Each snack was themed and had a little decoration by it and a tag labeling it (my kids drew the tags). At the beginning of the buffet by the plates I had a Red Riding Hood doll (just a little doll wrapped in a piece of red fabric) a wolf puppet that we already had and two little fake pine trees (Christmas decorations) to make the "forest." Then there were "Royal Trumpets" (Bugles chips) decorated with a plastic trumpet (a Christmas ornament). Next "Rapunzel Braids" (homemade soft pretzels made in braided shape) decorated with a plastic tower (a piece of a friends' toy castle) with a long yarn braid dangling from it. Then there were "Snow White's Poison Apples" decorated with a plastic Snow White doll and "Poison Apple Sandwiches" decorated with a garden gnome (dwarf).

For the sandwiches I cut out the bread with an apple cookie cutter and spread the apple shapes with sunflower seed butter (because of kids having peanut allergies). Then for the top piece of bread I made some of the apple shapes with white bread and some with whole wheat and cut each shape in half. I stuck on one white half and one brown half on each sandwich (so the top of the sandwich was in two pieces but the bottom was solid otherwise the sandwich would fall apart). This made two-tone sandwiches. I wonder which half was the poisoned half? Next on the buffet we had Cinderella's Mouse Cheese (cheddar cheese cubes laid out on a round tray with some celery sticks at the top to make it look like a pumpkin).

Next was Jack's Magic Beans (sugar snap pea pods) decorated with a little plastic harp which came in a set of princess toys.
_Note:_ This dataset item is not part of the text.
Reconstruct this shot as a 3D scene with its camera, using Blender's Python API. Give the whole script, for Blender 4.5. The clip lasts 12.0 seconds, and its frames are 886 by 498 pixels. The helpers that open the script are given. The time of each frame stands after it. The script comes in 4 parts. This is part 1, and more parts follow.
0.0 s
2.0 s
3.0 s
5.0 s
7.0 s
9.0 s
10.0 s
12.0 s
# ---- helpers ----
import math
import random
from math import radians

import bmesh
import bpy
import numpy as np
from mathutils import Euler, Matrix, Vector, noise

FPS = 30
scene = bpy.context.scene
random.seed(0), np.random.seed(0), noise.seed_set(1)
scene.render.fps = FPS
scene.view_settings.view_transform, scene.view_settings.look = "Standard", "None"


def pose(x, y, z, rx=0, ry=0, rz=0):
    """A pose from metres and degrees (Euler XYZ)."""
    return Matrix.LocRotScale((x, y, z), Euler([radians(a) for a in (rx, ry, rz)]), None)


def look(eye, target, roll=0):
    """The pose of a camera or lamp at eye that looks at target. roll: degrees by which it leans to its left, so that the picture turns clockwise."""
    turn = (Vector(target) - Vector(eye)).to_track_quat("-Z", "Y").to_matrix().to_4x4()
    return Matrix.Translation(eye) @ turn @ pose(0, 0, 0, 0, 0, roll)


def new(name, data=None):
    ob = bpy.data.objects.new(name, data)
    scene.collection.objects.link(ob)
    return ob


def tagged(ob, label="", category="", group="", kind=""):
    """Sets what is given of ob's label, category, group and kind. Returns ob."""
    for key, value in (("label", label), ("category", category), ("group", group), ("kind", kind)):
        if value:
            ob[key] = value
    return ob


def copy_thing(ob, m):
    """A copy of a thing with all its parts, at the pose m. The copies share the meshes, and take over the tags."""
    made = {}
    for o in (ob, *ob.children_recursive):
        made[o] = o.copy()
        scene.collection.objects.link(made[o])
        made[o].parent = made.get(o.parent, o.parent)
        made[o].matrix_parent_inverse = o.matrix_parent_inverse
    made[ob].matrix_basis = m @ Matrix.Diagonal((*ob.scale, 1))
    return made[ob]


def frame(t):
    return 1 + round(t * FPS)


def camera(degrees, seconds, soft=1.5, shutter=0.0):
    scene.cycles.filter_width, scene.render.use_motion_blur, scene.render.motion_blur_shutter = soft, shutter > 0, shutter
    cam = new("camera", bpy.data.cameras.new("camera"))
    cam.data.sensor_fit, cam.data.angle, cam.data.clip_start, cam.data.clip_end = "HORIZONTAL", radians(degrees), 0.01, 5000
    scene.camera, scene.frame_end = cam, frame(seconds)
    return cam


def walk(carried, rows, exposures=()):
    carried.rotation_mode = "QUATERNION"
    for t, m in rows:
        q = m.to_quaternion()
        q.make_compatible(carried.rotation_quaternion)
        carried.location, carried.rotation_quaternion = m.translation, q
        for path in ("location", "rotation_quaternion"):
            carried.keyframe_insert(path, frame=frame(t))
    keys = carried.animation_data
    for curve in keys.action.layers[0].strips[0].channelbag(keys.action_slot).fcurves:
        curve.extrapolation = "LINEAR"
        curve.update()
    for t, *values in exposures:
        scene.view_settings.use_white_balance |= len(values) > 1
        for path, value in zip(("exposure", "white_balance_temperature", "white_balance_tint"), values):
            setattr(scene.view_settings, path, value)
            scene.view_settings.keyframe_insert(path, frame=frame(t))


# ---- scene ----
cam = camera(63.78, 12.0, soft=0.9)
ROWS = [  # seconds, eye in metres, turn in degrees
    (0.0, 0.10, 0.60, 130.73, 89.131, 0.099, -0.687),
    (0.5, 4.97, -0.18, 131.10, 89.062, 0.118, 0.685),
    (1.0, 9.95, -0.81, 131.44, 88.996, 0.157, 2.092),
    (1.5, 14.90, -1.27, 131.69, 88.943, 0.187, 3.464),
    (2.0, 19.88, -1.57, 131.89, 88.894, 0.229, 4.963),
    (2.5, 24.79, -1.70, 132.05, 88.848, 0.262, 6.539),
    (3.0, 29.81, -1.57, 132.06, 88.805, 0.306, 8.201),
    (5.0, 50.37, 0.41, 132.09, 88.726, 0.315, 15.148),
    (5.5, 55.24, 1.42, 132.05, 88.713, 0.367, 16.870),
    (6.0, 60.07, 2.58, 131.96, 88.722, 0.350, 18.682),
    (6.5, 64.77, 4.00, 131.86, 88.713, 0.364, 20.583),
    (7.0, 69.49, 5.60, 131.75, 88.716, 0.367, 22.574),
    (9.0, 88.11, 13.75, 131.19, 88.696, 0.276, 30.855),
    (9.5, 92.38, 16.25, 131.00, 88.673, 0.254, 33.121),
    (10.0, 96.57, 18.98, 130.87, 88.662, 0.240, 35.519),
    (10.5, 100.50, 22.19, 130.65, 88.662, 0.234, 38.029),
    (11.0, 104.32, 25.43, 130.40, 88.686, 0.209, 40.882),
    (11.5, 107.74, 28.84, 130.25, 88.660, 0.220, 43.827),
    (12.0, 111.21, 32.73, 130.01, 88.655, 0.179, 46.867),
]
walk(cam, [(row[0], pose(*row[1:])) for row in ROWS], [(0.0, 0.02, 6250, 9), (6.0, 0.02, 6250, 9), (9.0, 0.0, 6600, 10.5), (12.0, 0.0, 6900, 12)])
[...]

Finally we had Frog Prince Jello. I made green Jello Jigglers and cut them out with a frog cookie cutter. Each frog had blue eyes and a red mouth piped on with frosting. The frogs were on a glass tray decorated with a ceramic frog garden statue. These were very popular! But surprisingly so were the apples and pea pods. The kids were having lots of fun "dropping dead" (because they ate the wrong half of apple!) and saying that they were going to take home their pea pods to plant and grow a magic beanstalk. To drink we had pink lemonade served in those fancy beaded glasses. It was kind of a dark pink and I heard one child explaining that it was really Witch's Blood! 
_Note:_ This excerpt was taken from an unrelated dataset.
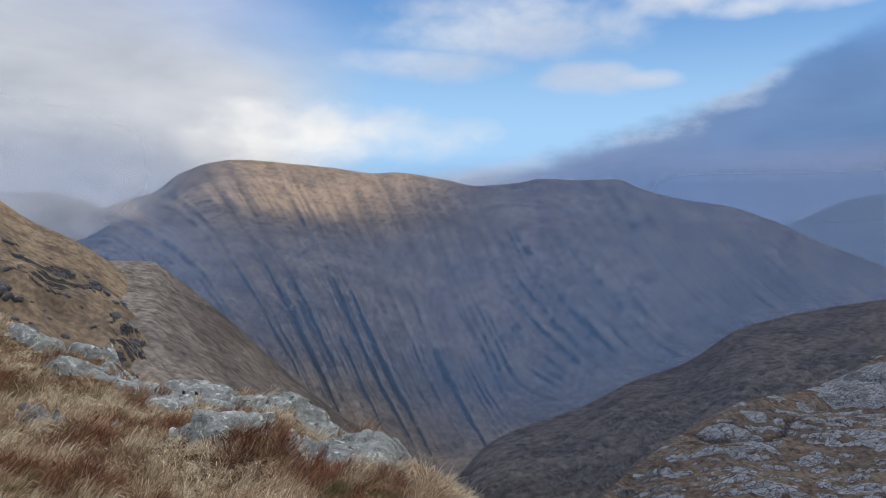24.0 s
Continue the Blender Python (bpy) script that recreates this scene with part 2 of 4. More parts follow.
M_MOUNTAIN = moor("mountain_grass_and_crag", (0.080, 0.070, 0.058), (0.118, 0.100, 0.080), (0.050, 0.045, 0.040), (0.036, 0.039, 0.046), 0.4, 120, 7.0, True, 1.0, 0.5, mapped=True)
M_VALLEY = moor("valley_bog", (0.104, 0.084, 0.072), (0.146, 0.116, 0.095), (0.072, 0.058, 0.052), (0.09, 0.085, 0.085), 0.15, 90, 11)
M_HILL = moor("slabby_moor", (0.061, 0.051, 0.046), (0.092, 0.076, 0.063), (0.062, 0.044, 0.037), (0.268, 0.282, 0.316), 1.0, 22, 1.3, False, 1.0, 0.66, 2.0, True)
M_CORRIE = moor("pale_slope", (0.146, 0.126, 0.111), (0.182, 0.156, 0.134), (0.106, 0.091, 0.081), (0.09, 0.088, 0.086), 0.30, 46, 5, False, 0.9)
M_SLOPE = moor("brown_slope", (0.051, 0.045, 0.042), (0.069, 0.060, 0.054), (0.035, 0.032, 0.030), (0.10, 0.10, 0.105), 0.34, 60, 6)
M_RIDGE = moor("ridge_grass", (0.118, 0.098, 0.080), (0.155, 0.125, 0.098), (0.085, 0.071, 0.061), (0.068, 0.067, 0.068), 0.42, 90, 8, False, 0.9, 0.34)
M_GOLD = moor("straw_hill", (0.156, 0.118, 0.083), (0.205, 0.156, 0.105), (0.086, 0.066, 0.053), (0.078, 0.076, 0.078), 0.62, 50, 3.5, False, 0.9, 0.45, 5.0, True)
M_FAR = moor("far_hill", (0.10, 0.09, 0.07), (0.13, 0.11, 0.08), (0.07, 0.07, 0.06), (0.12, 0.12, 0.12), 0.3, 300, 40)
M_FOREST = moor("conifer_forest", (0.014, 0.022, 0.024), (0.019, 0.028, 0.029), (0.010, 0.016, 0.018), (0.150, 0.105, 0.080), 0.1, 120, 12, False, 1.0, mapped=True)
M_SOIL = moor("turf", (0.085, 0.055, 0.030), (0.13, 0.088, 0.048), (0.055, 0.030, 0.018), (0.07, 0.06, 0.045), 0.05, 1.6, 0.10, False, 0.7)


# ---- sheets of land, in steps of azimuth and distance ----
LAND = {}


def grid_mesh(name, P, mat, attr=None):
    LAND[name] = P
    na, nr = P.shape[:2]
    me = bpy.data.meshes.new(name)
    idx = np.arange(na * nr).reshape(na, nr)
    f = np.stack([idx[:-1, :-1], idx[:-1, 1:], idx[1:, 1:], idx[1:, :-1]], -1).reshape(-1, 4)
    me.vertices.add(na * nr)
    me.vertices.foreach_set("co", P.reshape(-1).astype(np.float32))
    me.loops.add(f.size)
    me.loops.foreach_set("vertex_index", f.reshape(-1)[::1].astype(np.int32))
    me.polygons.add(len(f))
    me.polygons.foreach_set("loop_start", np.arange(0, f.size, 4, dtype=np.int32))
    me.update(calc_edges=True)
    me.polygons.foreach_set("use_smooth", np.ones(len(f), bool))
    for key, values in (attr or {}).items():
        me.attributes.new(key, "FLOAT", "POINT").data.foreach_set("value", values.reshape(-1).astype(np.float32))
    me.materials.append(mat)
    me.validate()
    return new(name, me)


def knots(rows):
    """A smooth line through rows that begin with the azimuth: (azimuth, column) gives its height there."""
    k = np.array(sorted(rows), float)
    x = k[:, 0]

    def value(a, c):
        y = k[:, c]
        d = np.diff(y) / np.diff(x)
        m = np.concatenate([[d[0]], np.where(d[1:] * d[:-1] > 0, 2 * d[1:] * d[:-1] / np.where(d[1:] + d[:-1] == 0, 1, d[1:] + d[:-1]), 0), [d[-1]]])
        q = np.clip(np.asarray(a, float), x[0], x[-1])
        i = np.clip(np.searchsorted(x, q, side="right") - 1, 0, len(x) - 2)
        h = x[i + 1] - x[i]
        t = (q - x[i]) / h
        return (2 * t ** 3 - 3 * t ** 2 + 1) * y[i] + (t ** 3 - 2 * t ** 2 + t) * h * m[i] + (3 * t ** 2 - 2 * t ** 3) * y[i + 1] + (t ** 3 - t ** 2) * h * m[i + 1]

    return value


def ledges(x, y, size, steps=4.0):
    """Noise broken into treads and short cliffs."""
    n = fbm(x / size, y / size, 5) * steps
    k = np.floor(n)
    return (k + smooth(0.45, 1.0, n - k)) / steps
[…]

CAKE: For the cake I made the Jack O'Lantern Cake from the Family Fun website except instead of making the pumpkin look like a jack-o-lantern I made it look like Cinderella's Carriage. I made two fluted bundt cakes. The original recipe was pumpkin spice cake but I just made yellow cake and dyed it orange with food coloring. Then the bundt cakes were leveled off with a knife and stuck together with one upside down and the other on top right side up to make a big pumpkin shape.

The cake was frosted orange all over and then I piped over the "ridges" of the pumpkin in darker orange to highlight them. (It was a fluted bundt pan but by the time the cake was frosted you couldn't really see the fluting very well.) I piped on a "door" and a "window" on each side using dark green frosting and stuck on orange Skittles for the "door handles." I filled in some of the other blank space around the sides by piping on curly scrolls in green and orange. I stuck on four small chocolate Hostess doughnuts for the wheels.

For the top I made a fat stem three leaves and a vine out of green-tinted gum paste. The stem was propped up with a pieces of paper towel tube stuck in the hole in the middle of the cake. I put the leaves around the stem and the vine trailing down the side and onto the cake platter. For the candles I had six dark-yellow birthday candles in yellow and white plastic candleholders --the kind with a ruffled edge around the candle and then a spike that you are supposed to stick down into the cake. But instead of sticking them into the cake I enlisted my husband to twist a bit of stiff green wire around each candleholder.

This way the end of the wire could be pushed into the sides of the cake and the candles could be sticking up like torches on the carriage (three on each side). The cake platter was decorated with some Brach's mallowcreme pumpkin candies a plastic Cinderella doll and two stuffed mice. The cake was a bit hit! I had wanted to also make Ice Cream Dwarfs like those Baskin Robbins ice cream clowns only I thought they could be frosted to look like dwarfs instead with beards. I got the ice cream scoops cone hats and candy eyes just fine but then when I was trying to pipe on the beards I could not get the frosting to stick to the ice cream! I don't know how Baskin Robbins does it. Anyway we ended up serving just plain ice cream cones and that was fine. 

GIFT BAGS: I used purple paper bags (the ones that are like lunch bags with no handle). Each one had a gold paper crown glued on it and the guest's name written in gold paint pen. Inside each bag was a note (like a smaller version of the invitation with the pictures around the border) that said "Inside this bag you will find: Cinderella's pumpkins (your Fairy Godmother can help you turn them into carriages) a Golden Egg laid by the goose that Jack took from the top of the beanstalk and some gold coins a candy jewel from the mine where the Seven Dwarfs work a homemade cookie from Red Riding Hood's basket and some frogs to kiss.

Thank you for coming to my party!" The Cinderella pumpkins were Brach's mellowcreme (I had to order them specially online since it wasn't Halloween!). The Golden Eggs were gold plastic Easter eggs filled with gold foil-wrapped chocolate eggs and gold foil chocolate coins. The candy jewel was a piece of rock candy. The cookies were chocolate chip baked by the birthday girl's grandma. The frogs were gummy frogs from the candy store. When the bags were filled I folded over the tops and sealed them with a round gold sticker. 

THANK YOU NOTES: For the thank you cards I have bought green frog paper cutouts (from the teacher store) and we plan to glue them to a lighter green paper background and then paint on a red mouth and a gold crown."